Hanson explained, "We measured Nick’s fish at 18.75  inches and 2.62 lbs. Cryssi's fish was reported as 19 inches and 2.00 pounds. The state record Goldeye was caught in Pool 10 and is listed as 20 inches and 2.94 pounds. The state records are ultimately based on heaviest weight. Nick's was only .32 or one third of a pound away from the state record.  Had these fish been identified as Mooneye they both would have been state records.  The record Mooneye was 15.62 inches and 1.52 lbs. and  was also caught in the Mississippi — in Pool 9.

He added, "Goldeye and Mooneye are in the herring family. They are a bony fish so are better for pickling, but they are prized as a smoked fish in Canada. They are an open water fish so rather than being associated with shorelines or structure, they will be more free swimming as they look for food, which is often small fish or aquatic insects." 

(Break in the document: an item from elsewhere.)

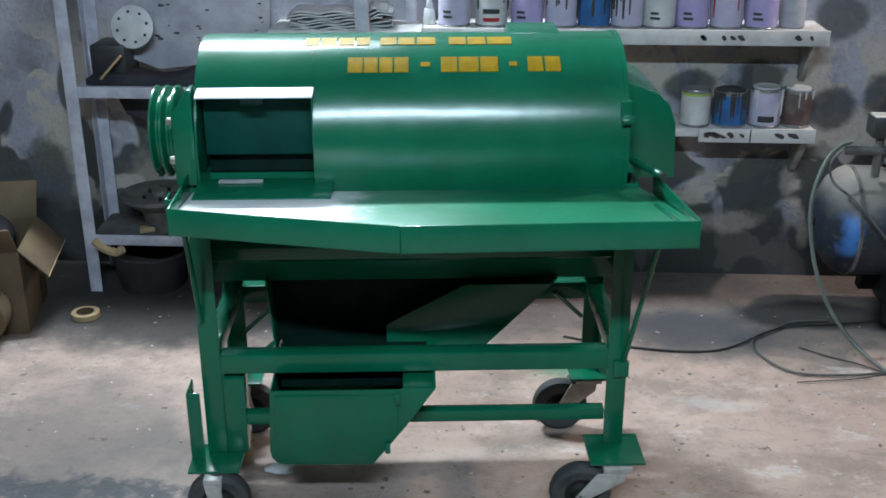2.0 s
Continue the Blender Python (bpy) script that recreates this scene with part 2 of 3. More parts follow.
GREEN = green_paint()
RUBBED_GLARE = worn_glare_paint()
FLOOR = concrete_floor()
WALL = stained_wall()
PLAIN_WALL = surface("grey_plaster", (0.0945, 0.09, 0.09), (0.063, 0.0607, 0.0607), 0.85, scale=2.5, grain=40, relief=0.3)
RUBBER = surface("black_rubber", (0.028, 0.030, 0.031), (0.055, 0.053, 0.050), 0.72, scale=18, grain=150, relief=0.25)
STEEL = surface("dusty_zinc_steel", (0.50, 0.48, 0.45), (0.34, 0.32, 0.29), 0.5, 0.35, scale=22, grain=160)
BRIGHT = surface("bare_steel", (0.62, 0.62, 0.62), (0.42, 0.41, 0.40), 0.32, 0.9, scale=30, grain=200)
YELLOW = surface("yellow_stencil_paint", (0.33, 0.195, 0.004), (0.24, 0.15, 0.004), 0.5, scale=40, grain=180)
# near-black green for recessed parts, with deep shade put into the colour
DEEP_SHADE = surface("deep_shade_green", (0.0024, 0.018, 0.0132), (0.0018, 0.0108, 0.0096), 0.6, scale=20)
PALE_STEEL = surface("pale_painted_angle", (0.52, 0.51, 0.57), (0.36, 0.35, 0.41), 0.5, 0.0, scale=16, grain=110, relief=0.15)
SHELF = surface("splashed_white_board", (0.568, 0.542, 0.533), (0.43, 0.408, 0.396), 0.6, scale=14, grain=90, relief=0.2)
SPLASH = surface("dried_dark_paint", (0.06, 0.05, 0.045), (0.03, 0.03, 0.035), 0.4, scale=30)
CARD = surface("worn_cardboard", (0.101, 0.0665, 0.0343), (0.0728, 0.0463, 0.0242), 0.85, scale=7, grain=80, relief=0.2)
CARD_EDGE = surface("cardboard_edge", (0.33, 0.24, 0.132), (0.252, 0.18, 0.102), 0.85, scale=30)
WOOD = surface("raw_wood", (0.416, 0.288, 0.16), (0.32, 0.208, 0.104), 0.7, scale=10, stretch=(1, 6, 6))
BLACK = surface("black_plastic", (0.0176, 0.0184, 0.02), (0.032, 0.032, 0.0336), 0.5, scale=14)
TANK = dusty_tank()
DUST = surface("dusty_cast_iron", (0.136, 0.128, 0.1216), (0.056, 0.0544, 0.052), 0.7, 0.1, scale=14, grain=70, relief=0.3)
CAST = surface("dark_cast_iron", (0.012, 0.014, 0.015), (0.028, 0.026, 0.025), 0.6, 0.2, scale=14, grain=70, relief=0.3)
BLUE = surface("blue_motor_paint", (0.0096, 0.04, 0.12), (0.0144, 0.024, 0.052), 0.42, scale=14)
BLUE_LABEL = surface("blue_paint_label", (0.02, 0.128, 0.336), (0.024, 0.08, 0.216), 0.4, scale=22)
WHITE = surface("white_enamel", (0.56, 0.552, 0.552), (0.44, 0.428, 0.424), 0.45, scale=18)
LILAC = surface("lilac_tin_label", (0.416, 0.344, 0.56), (0.336, 0.276, 0.48), 0.38, scale=12)
PALE_LILAC = surface("pale_lilac_tin_label", (0.48, 0.448, 0.56), (0.384, 0.352, 0.464), 0.38, scale=12)
TIN = surface("tin_plate", (0.44, 0.44, 0.448), (0.288, 0.28, 0.28), 0.36, 0.7, scale=25)
BROWN = surface("brown_stained_label", (0.088, 0.04, 0.036), (0.136, 0.112, 0.1), 0.5, scale=20)
RED = surface("red_paint", (0.4, 0.024, 0.024), (0.288, 0.016, 0.024), 0.4, scale=30)
TAG = surface("yellow_sticker", (0.496, 0.376, 0.024), (0.4, 0.296, 0.024), 0.45, scale=40)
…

Other state records caught in the Upper Mississippi are:

Pool 9

•Black Buffalo - 63.38 pounds

•Brown Bullhead  - 1.25 pounds

Pool 10

•Bowfin - 11.69 pounds

Pool 11

•Rock Bass - 1.50 pounds

Pool 13 

•Longnose Gar - 20.81 pounds

"This recognition provides an opportunity to highlight the great fishing opportunities in this area and the unique fishery we are lucky to have here, as well as the chance folks have, through the DNR, to be recognized for their big fish," noted Hanson. 

Nick Thornton

Thornton's award winning Goldeye was 18.75 inches long and weighed 2.62 pounds. "I was fishing out of a boat, and using a bobber and a minnow at the time. It gave a good fight, but I was able to net it without a problem," he commented. 

Thornton also enjoys bow-hunting, ice fishing, camping on the Mississippi and mushroom hunting. "I have been fishing for a few years now. My advice for anyone new to the sport – it's all about the wiggle," he laughed. 

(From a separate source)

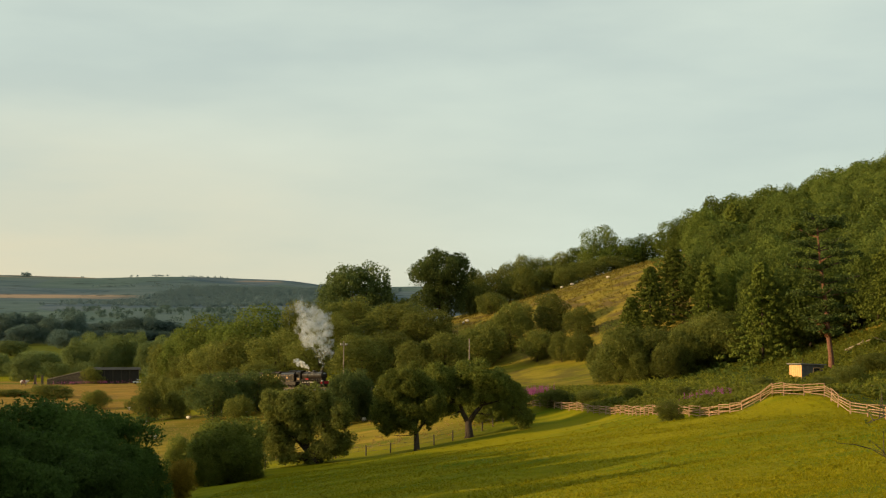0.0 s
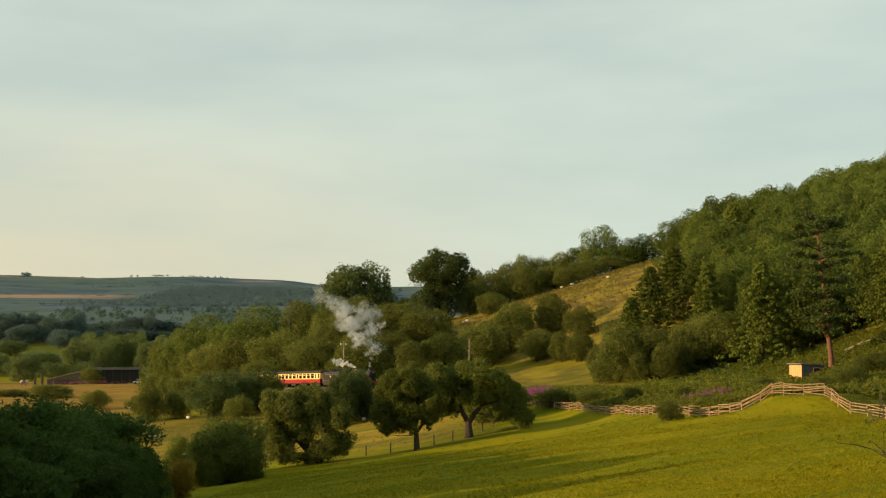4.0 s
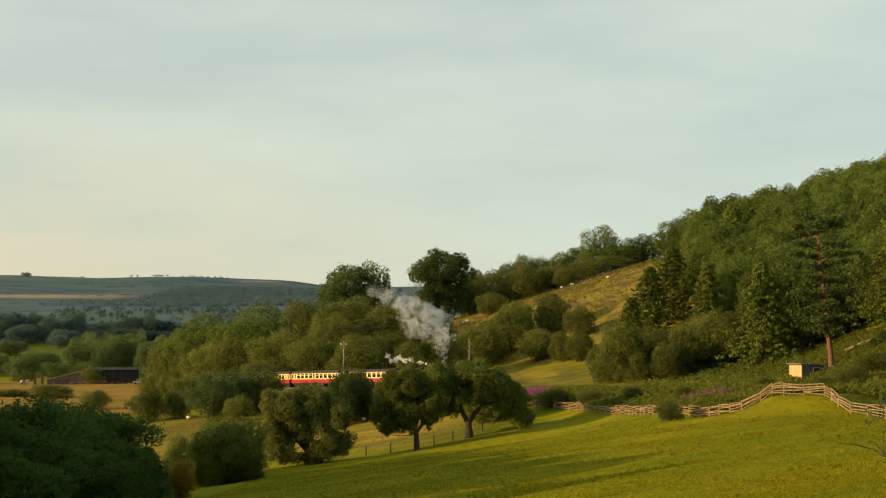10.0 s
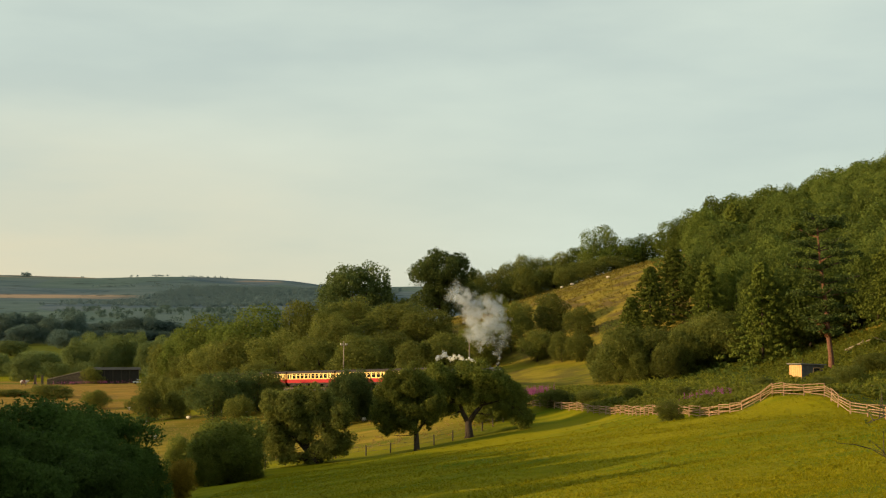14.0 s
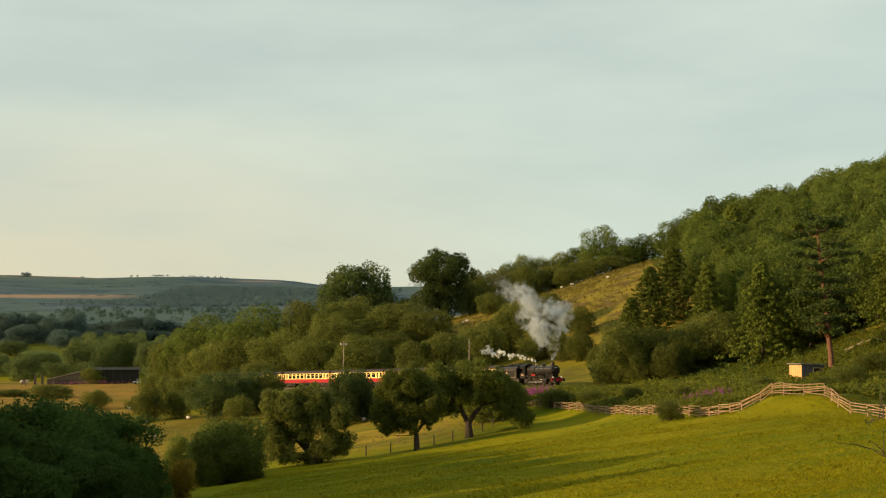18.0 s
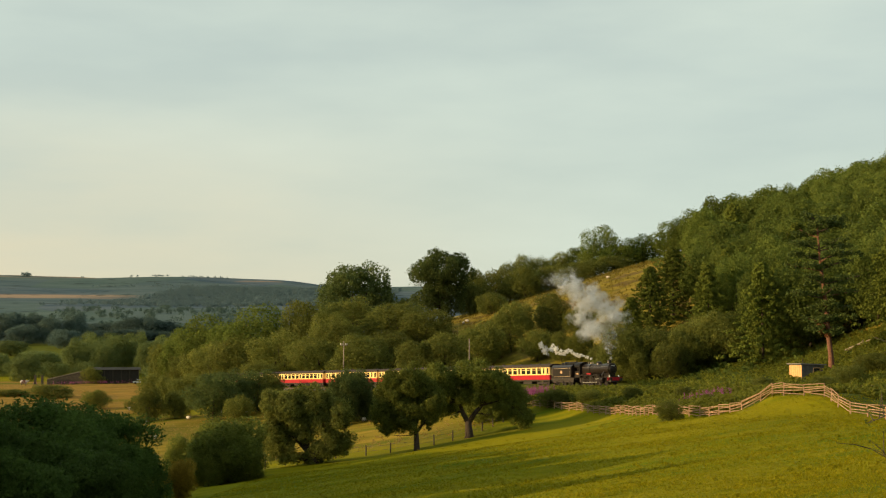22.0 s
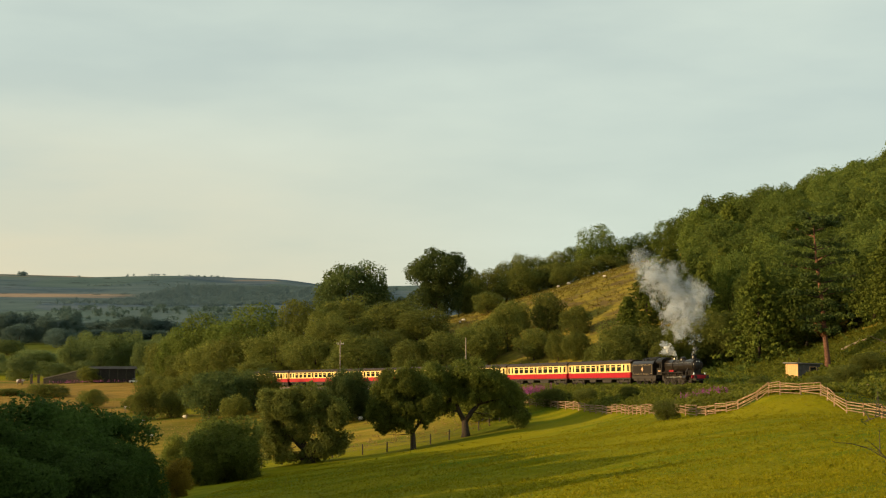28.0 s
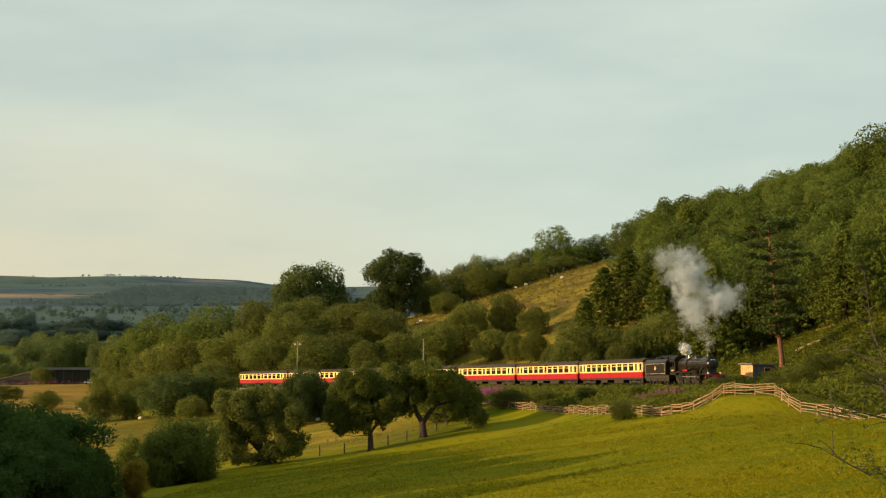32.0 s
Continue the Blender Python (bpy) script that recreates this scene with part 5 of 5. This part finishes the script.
# ---- far woods in the valley ----
def far_woods():
    rng = np.random.default_rng(41)
    belts = ((-330, -160, 1010, 1250, 46, 9), (-520, -230, 1500, 1760, 120, 9), (-1112, -1095, 3395, 3400, 6, 15), (-955, -950, 3395, 3400, 1, 8), (-830, -720, 3390, 3400, 9, 8), (-690, -560, 3380, 3400, 16, 7),
             (-560, -90, 2080, 2800, 2600, 8), (-600, -400, 1900, 2050, 70, 8), (-800, -520, 2850, 3050, 60, 5))
    # both leaf colours carry the blue of distance haze, more of it farther off
    dark = leaf_mat("hazed_far_wood_leaves", (0.07, 0.112, 0.098), (0.095, 0.14, 0.12), each=0.0, island=0.05)
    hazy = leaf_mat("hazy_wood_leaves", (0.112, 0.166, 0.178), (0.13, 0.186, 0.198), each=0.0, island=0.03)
    for x0, x1, y0, y1, n, high in belts:
        x, y = rng.uniform(x0, x1, n), rng.uniform(y0, y1, n)
        z = land(x, y)
        h = high * rng.uniform(0.6, 1.1, n)
        k = 4
        a, b, c, h = (np.repeat(v, k) for v in (x, y, z, h))
        lumps = np.column_stack([a + rng.normal(size=n * k) * h * 0.35, b + rng.normal(size=n * k) * h * 0.35, c + h * rng.uniform(0.2, 0.62, n * k), h * rng.uniform(0.28, 0.42, n * k)])
        v, f = leaves(rng, lumps, len(lumps) * 20, high * 0.085, out=1.3, jitter=0.2)
        tagged(new("far_wood", raw("far_wood", v, f, dark if y0 < 1900 else hazy)), "distant belt of haze-coloured green trees across the valley", "woodland", kind="stuff")


far_woods()


def between(rows, t):
    for a, b in zip(rows, rows[1:]):
        if t <= b[0]:
            k = (t - a[0]) / (b[0] - a[0])
            return [p + (q - p) * k for p, q in zip(a[1:], b[1:])]
    return rows[-1][1:]


# seconds, drift to the west, height of the plume, length of the steam trail, its rise
DRIFT = ((0, 5.0, 14, 3.0, 1.6), (3, 9, 15, 4, 1.5), (6, 12, 15.5, 6, 1.3), (9, 14, 15, 8.5, 1.6), (13, 8, 13.5, 8, 1.6), (19, 6.5, 12.6, 9.5, 2.0), (23, 7, 12.8, 8, 2.0), (25.5, 7, 12.4, 5, 1.8), (28, 6.5, 12.8, 1.5, 1.0), (30, 6, 12.8, 0.9, 0.8), (32, 4, 12.2, 0.7, 0.7))


def motions():
    for vehicle, back, half in [(ENGINE, 6.0, 3.0), (TENDER, 14.9, 2.1)] + [(c, 28.6 + 20.1 * k, 7.1) for k, c in enumerate(COACHES)]:
        shift = {ENGINE: 6.0, TENDER: 14.9}.get(vehicle, 0)
        walk(vehicle, [(t, on_rails(s + back, half) @ pose(shift, 0, 0)) for t, s in RUN])
    for ob, x, radius in ROLLING:
        step = 0.2 if radius > 0.8 else 0.12
        count = round(32 / step)
        walk(ob, [(32 * k / count, Matrix.Translation((x, 0, radius)) @ Matrix.Rotation((140.0 - run_at(32 * k / count)) / radius, 4, "Y")) for k in range(count + 1)])
    for ob, side in RODS:
        rows = []
        for k in range(161):
            a = (140.0 - run_at(k * 0.2)) / 0.91 + (0 if side < 0 else math.pi / 2)
            rows.append((k * 0.2, pose(-6.55 + 0.32 * math.sin(a), side * 0.93, 0.91 + 0.32 * math.cos(a))))
        walk(ob, rows)
    times = [k * 1.0 for k in range(33)]
    for plume, back, high in ((SMOKE_PLUME, 2.05, 4.0), (STEAM_PLUME, 7.4, 3.8)):
        walk(plume, [(t, Matrix.Translation(on_track(s + back) + Vector((0, 0, high)))) for t, s in RUN])
    for k, (ob, f, r) in enumerate(PUFFS):
        rows = []
        for t in times:
            drift, tall, _, _ = between(DRIFT, t)
            sway = 0.2 + 2.2 * math.sin(math.pi * min(f, 0.9)) ** 2 + 0.4 * f
            x = -drift * (0.1 * f + 1.05 * f ** 2.6) + sway * 1.0 * math.sin(0.9 * t + 2.1 * k)
            y = 0.35 * drift * f ** 2.4 + sway * 0.5 * math.sin(0.7 * t + 1.3 * k)
            z = tall * (1.25 * f - 0.25 * f * f) + sway * 0.7 * math.sin(0.8 * t + 1.7 * k)
            rows.append((t, pose(x, y, z, 25 * math.sin(0.5 * t + k), 14 * t + 60 * k, 9 * t)))
        walk(ob, rows)
    for k, (ob, f, r) in enumerate(WISPS):
        rows = []
        for t in times:
            _, _, length, rise = between(DRIFT, t)
            x = -length * f - 0.05 + 0.3 * f * math.sin(1.3 * t + 2 * k)
            z = 0.25 + rise * f ** 0.6 + 0.5 * f * math.sin(1.1 * t + 1.4 * k)
            rows.append((t, pose(x, 0.3 * length * f, z, 20 * math.sin(0.6 * t + k), 20 * t + 50 * k, 0)))
        walk(ob, rows)


motions()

The avid outdoorsman shared his passion for the Driftless Area and the Mississippi River. "It's a great ecosystem, and I am very blessed to be so close to the Mississippi.  It's a new adventure every time you go. It has a lot to offer," he shared. 

Cryssi Hentges

Hentges' prize catch, also a Goldeye, measured 19 inches and weighed 2 pounds. "I was fishing with an Ugly Stick GX2 using an eight-pound test line and a Berkley Flicker Blue Tiger lure, in fast current," she noted.

"My boyfriend Geno and I fish every weekend from about mid-April until mid-October, and use a jon boat from Landing 615. The two of us just started fishing this year, after we started dating," she commented. 

The couple has known one another since high school. "He finally got the nerve to ask me out this year on his birthday.  We were out with a group of friends celebrating. I told him no," she laughed. "I didn't want to ruin our friendship. A few weeks later, we were out fishing together, and I decided it was worth taking a chance.  It has been the best year I've had in a long time, even with the way 2020 has thrown us curve balls at every turn."

She continued, "I've fished off the bank quite a bit over the years, but this is the first year I have gone out on the river to fish in a boat, and the first year I've used lures instead of bait."

Geno has been fishing in Guttenberg for the past 36 years. He caught a state-record fish at age 12, and took first place in a Ducks Unlimited tournament. "I watched Geno cast over a tree, and then catch a fish with the line over the tree.  He ended up with the fish in the boat and didn't lose his lure!" she exclaimed. 

The couple also enjoys car shows, taking scenic drives and outdoor activities. "We both love being close to the river and have completed the 13 Iowa waterfalls drive with my son this year," she added. 

"To be honest, I'm still in awe that I caught a noteworthy fish. Had it not been for Geno and his fishing knowledge, I would not have been fishing on the Mississippi, let alone catching such an impressive catch my first year out. We do catch and release, so pictures are how we note our catches," she concluded.